I should start collecting money every time I hear that phrase. I'd have a nice little nest egg.
I've gotten so good at predicting out of which mouths I'm going to hear it, I've made a game of it. I stand in crowds waiting for the words and I fantasize about yelling "BINGO" when they are uttered. I never do yell out loud. It's not my style. So, I resist my judgmental tendencies and turn inward.
"There's nothing in there." This morning I sat a dock in Florida. The water is murky and silty so you can't see anything below the surface, but I know there are three manatees in the water slowly grazing just below my dangling feet. I can't see them except when they stick their snouts above the water to breathe, but I know there is a lively world below me and I don't care if I can't see it. I want to be with it just like this, right now.
I remember game watching in Hwange National Park in Zimbabwe.
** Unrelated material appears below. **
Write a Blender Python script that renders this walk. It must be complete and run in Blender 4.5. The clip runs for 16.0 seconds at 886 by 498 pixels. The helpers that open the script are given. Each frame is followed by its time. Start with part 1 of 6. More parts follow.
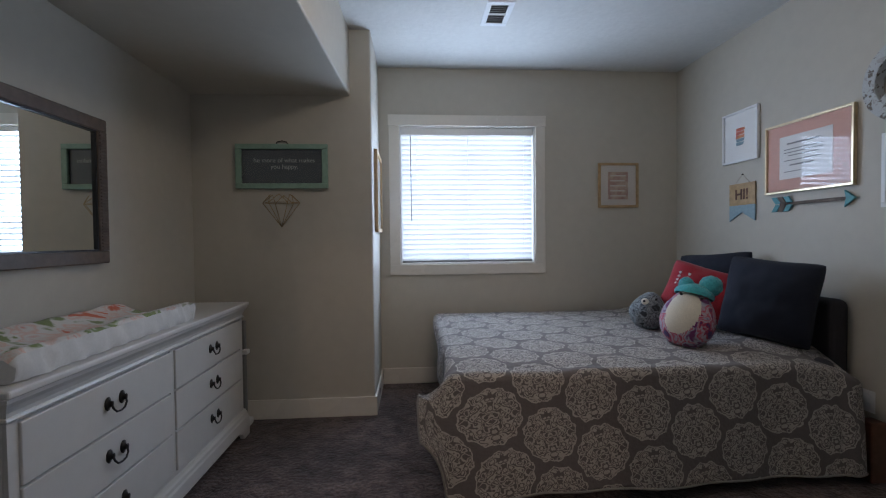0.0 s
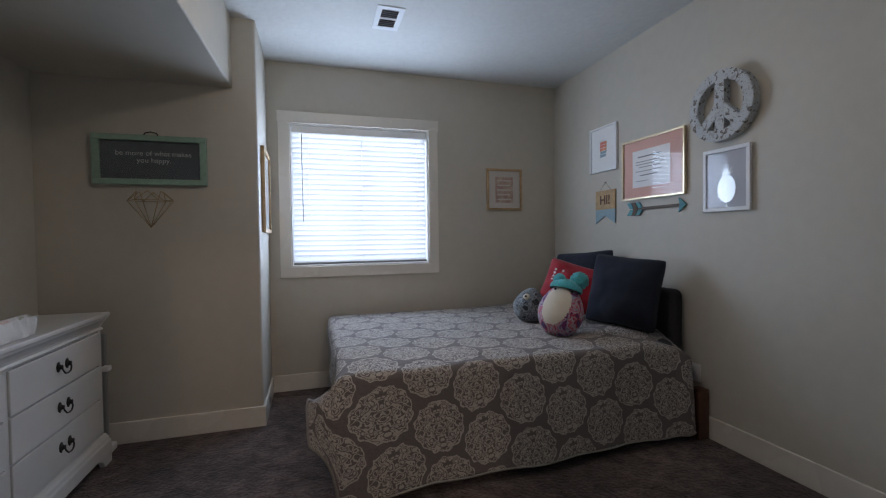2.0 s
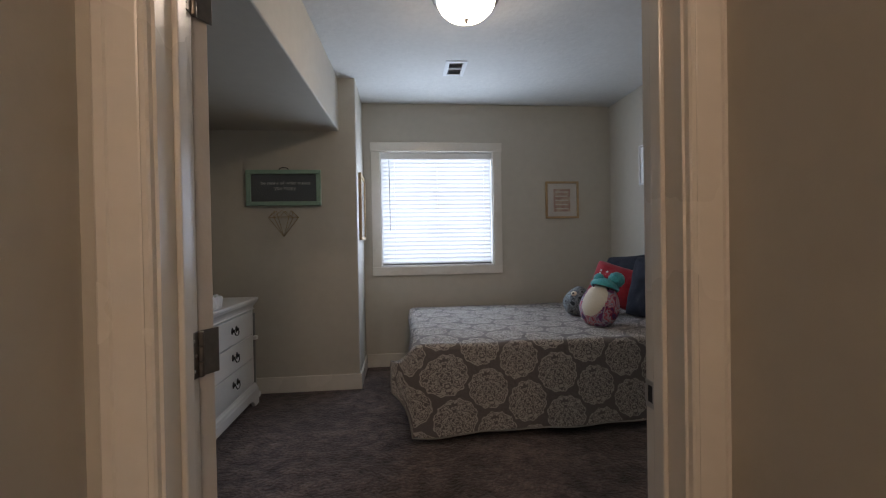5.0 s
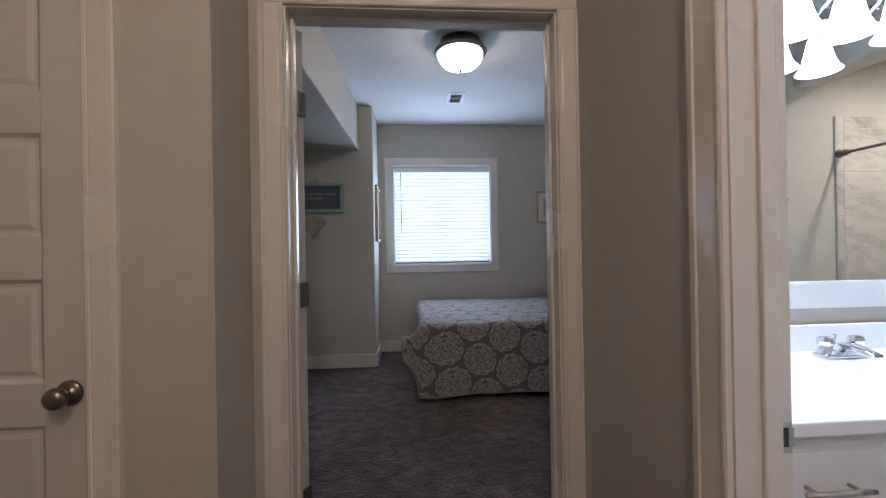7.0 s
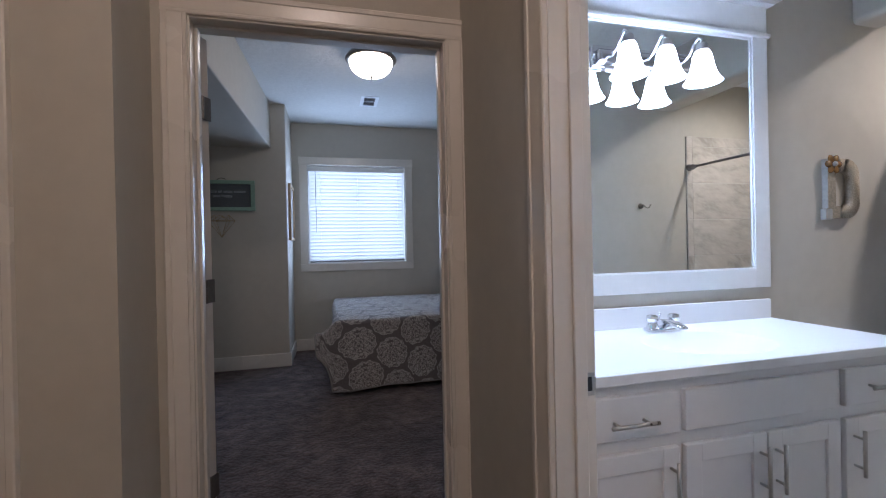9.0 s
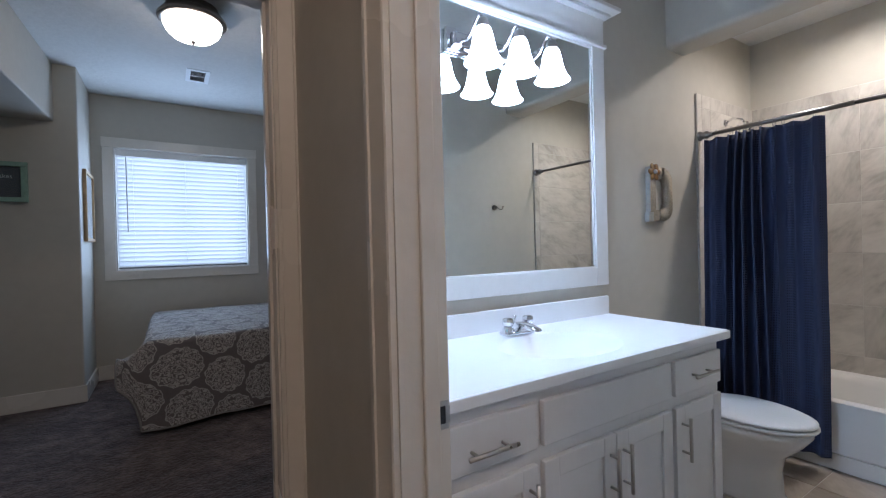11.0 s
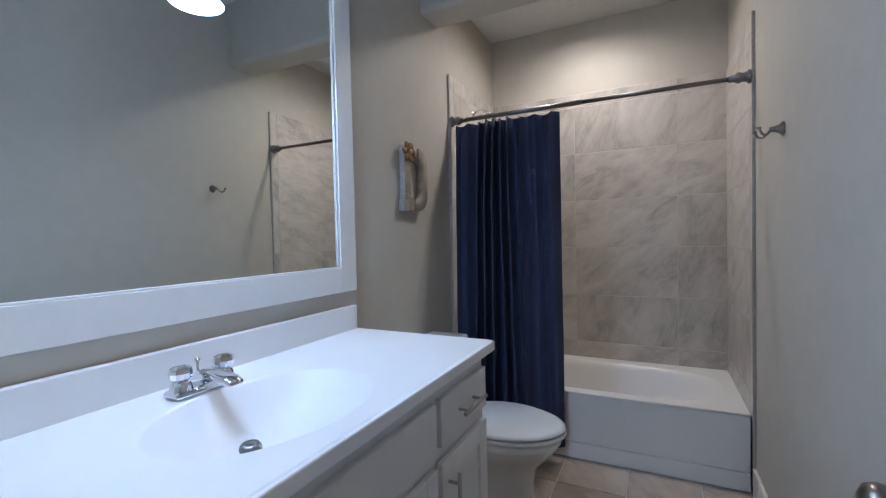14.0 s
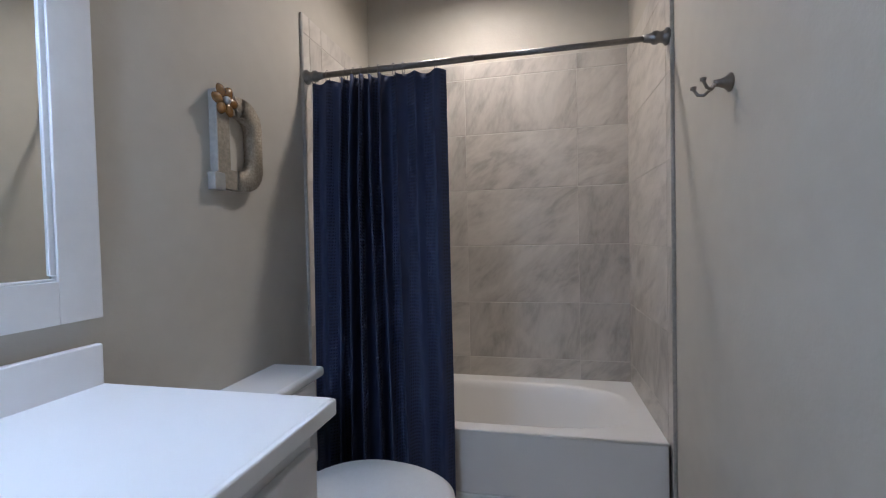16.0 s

Sometimes we sat on a wooden platform for hours without seeing anything more than a few birds. I was impatient then. It was 20 years ago and I was not yet a parent or a brain injured person. I was not yet a mid-life woman who needed silence and solitude as much as she needs air and water. I wanted giraffe and elephant sightings and I wanted them now.
Beyond wildlife sightings, I've always gotten pretty much anything I set my mind to. And then I moved on to the next thing I thought I "should" set my mind to. Determination and desire are not bad things, mind you, but looking back on them now, I can see that most of what I've set my mind to were accomplishments for which I would receive praise. External praise was always my motivation. I've pretty much always judged myself by two things 1) what I accomplish and 2) how I look. I was brought up in an achieving family and surrounded myself with friends who were much like me. It was expected. This is neither good nor bad. It just is the way it is. Or was. Or is with modifications now.
When I whacked my head in October of 2011, for the first three months of my recovery, my doctor had no idea what to do with me so she prescribed brain rest, which is standard treatment for my kind of injury. Brain rest means NO stimulation. No reading, no television, no physical activity - it means lots of sleep and lots of quiet time just waiting...just waiting for something unidentifiable, undefined, waiting for something lurking under murky water that might pop up to breathe. Or might swim away.
I failed brain rest 101. Brain rest was my equivalent of the Florida manatee-seeking tourist lament, "There's nothing there."
There was nothing there for me when I couldn't see myself as an achieving professional with deadlines to slay. There was nothing there for a writer who couldn't read more than a couple sentences at a time. There was nothing there for me when I didn't put on makeup and a designer purse to go to work. There was nothing there for me when my child, who was a senior in high school at the time, couldn't wait to get out of the house in a year. There was nothing there for me when I was no longer the independent woman who had always earned her own living and never asked for help.
There was a whole lot of nothing there for those first few months. I didn't know who I was when all that I had used to define myself was stripped away. I couldn't even feel depression or anxiety as I had in the past because I believe my brain circuitry was so altered that I was not physically able. I felt floaty. Like I was observing the world, but not really part of it. Like I was not really even part of myself anymore. Like I should be able to DO something to "make the manatee appear", but I couldn't. For the first time, I couldn't make anything go the way I wanted it to.
Something struck me today as I chuckled at the "there's nothing there" people. I realized that I AM pretty good at waiting quietly for something I can't identify - something I know is bigger than the throngs of people clamoring for an "experience." I thought about all the times in life when I have gone in solitude where there are no people, where I have sat and waited alone and found everything I needed at that moment in "there's nothing there." All the times when I've trusted my instincts and found the perfect restaurant - the place that looks run-down from the outside and no one has told me "I must" eat there, but has the best fish I've ever tasted or where I've struck up a conversation and shared something meaningful with a stranger without any agenda or expectation. I thought about giving birth in my living room 19 years ago, having decided to have a home birth just a few weeks before my due date - that sense of just knowing it was all okay and right. I've thought about all the beautiful travel experiences and people I've met in person and through social media just because I knew there was something there and I waited patiently at the dock for it to show up.
I've always had that sense about who is good and what is good. And it's always right.
I am lucky. One of the lingering effects of my brain injury is that my brain switches off when it's had enough. I can't speak in complete sentences and I walk into walls. It's like the blackout that happened at the 2013 Superbowl and I just have to wait for the power to come back. There's no switch I can throw to make it happen.
This is not a story of magical transformation. I am still impatient. I still want what I want when I want it. I still want to achieve great things, I still want praise, I still want to look good.
When I begin to act like a "there's nothing there" tourist of my own life, I've learned to laugh at myself. Compassionately. For in the moments of there's nothing there, something is there for me. I don't always know what it is, but I trust that it will appear.
In the moments of brain injury blackout and intentional solitude and quiet, I know that big things are swimming just below the surface and everything is there for me.